If you haven't bought the game yet, it's wise to wait. Ubisoft hasn't publicly acknowledged the stutter issue as of this writing, but a benchmark as damning as DSOGaming's will force a response. Check back in a week or two. A patch addressing frame-time consistency could land quickly, turning this from a cautionary tale into a redemption arc.

For those on cutting-edge hardware who love to tinker, tools like CapFrameX or RTSS can help you log frame times and pinpoint whether the stutter correlates with specific areas or effects. Such data can guide your settings and inform bug reports.

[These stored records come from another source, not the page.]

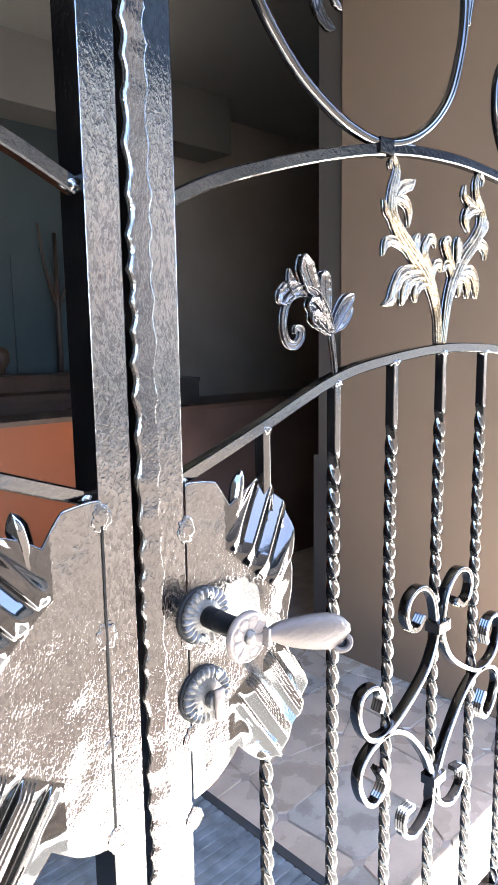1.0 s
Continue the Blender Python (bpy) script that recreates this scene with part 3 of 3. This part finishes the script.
bm, rings = bmesh.new(), []
SHAPE = [(0.034, 1.0565, 0.0045, 0), (0.045, 1.0555, 0.0085, 0), (0.06, 1.0515, 0.0135, 0), (0.08, 1.046, 0.0172, 0), (0.1, 1.041, 0.0196, 0), (0.12, 1.036, 0.0202, 0), (0.136, 1.032, 0.0182, 0), (0.147, 1.03, 0.0128, 0), (0.153, 1.031, 0.006, 0)]
for q in spline([(x, z, h) for x, z, h, d in SHAPE], 5):
    d = 0.0035 + 0.42 * q.z
    ring = []
    for i in range(28):
        a = 2 * math.pi * i / 28
        c, s_ = math.cos(a), math.sin(a)
        notch = 0.0007 * math.sin(q.x * 620 + c * 7) * max(0, -s_) * (1 if q.x > 0.05 else 0)
        under = 0.5 * ease(0.108, 0.14, q.x) * max(0, -c) ** 2
        ring.append(bm.verts.new((q.x, -0.0895 + s_ * d * (1 - 0.9 * under) + notch - 0.006 * ease(0.03, 0.15, q.x), q.y + c * q.z * (1 + 0.25 * under))))
    rings.append(ring)
for r, q in zip(rings, rings[1:]):
    for i in range(28):
        bm.faces.new((r[i], r[(i + 1) % 28], q[(i + 1) % 28], q[i]))
bm.faces.new(rings[0])
bm.faces.new(rings[-1])
part("lever", bm, bronze, handle, "bronze lever with a rolled tip")
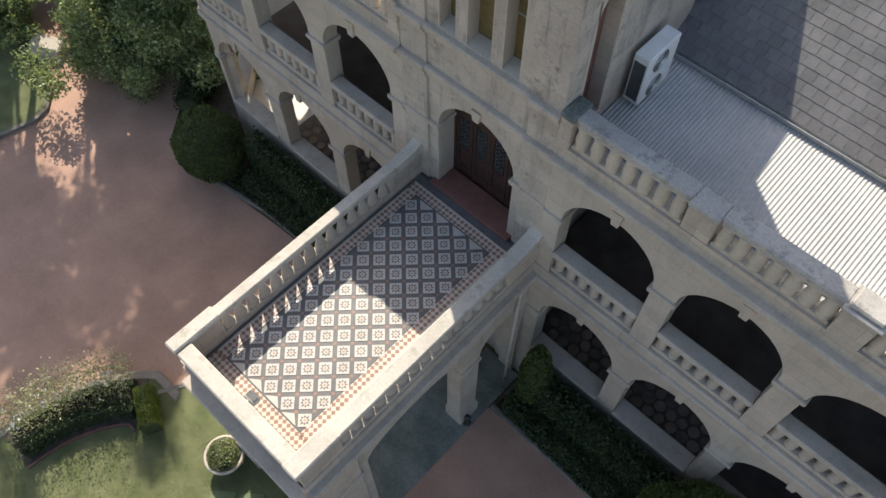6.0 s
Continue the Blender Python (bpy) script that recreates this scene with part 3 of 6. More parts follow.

Outlook: calm seas or more storms?

Black Flag Resynced should have been a triumphant return to one of the series' best-loved entries. Instead, it's become a crash course in the growing pains of ray tracing on PC. Ubisoft's Anvil Engine has proven capable—Mirage ran decently—so the issues here are likely solvable. Nvidia will almost certainly release a driver update that eases the RTX 5090's pain, but the root cause probably lies in how the game dispatches ray-tracing workloads.

The next few weeks will tell whether Ubisoft can right the ship. If you're a PC gamer eyeing this remake, keep your spyglass trained on patch notes. The Caribbean sun still shines, but for now, it's best viewed with ray tracing turned firmly off.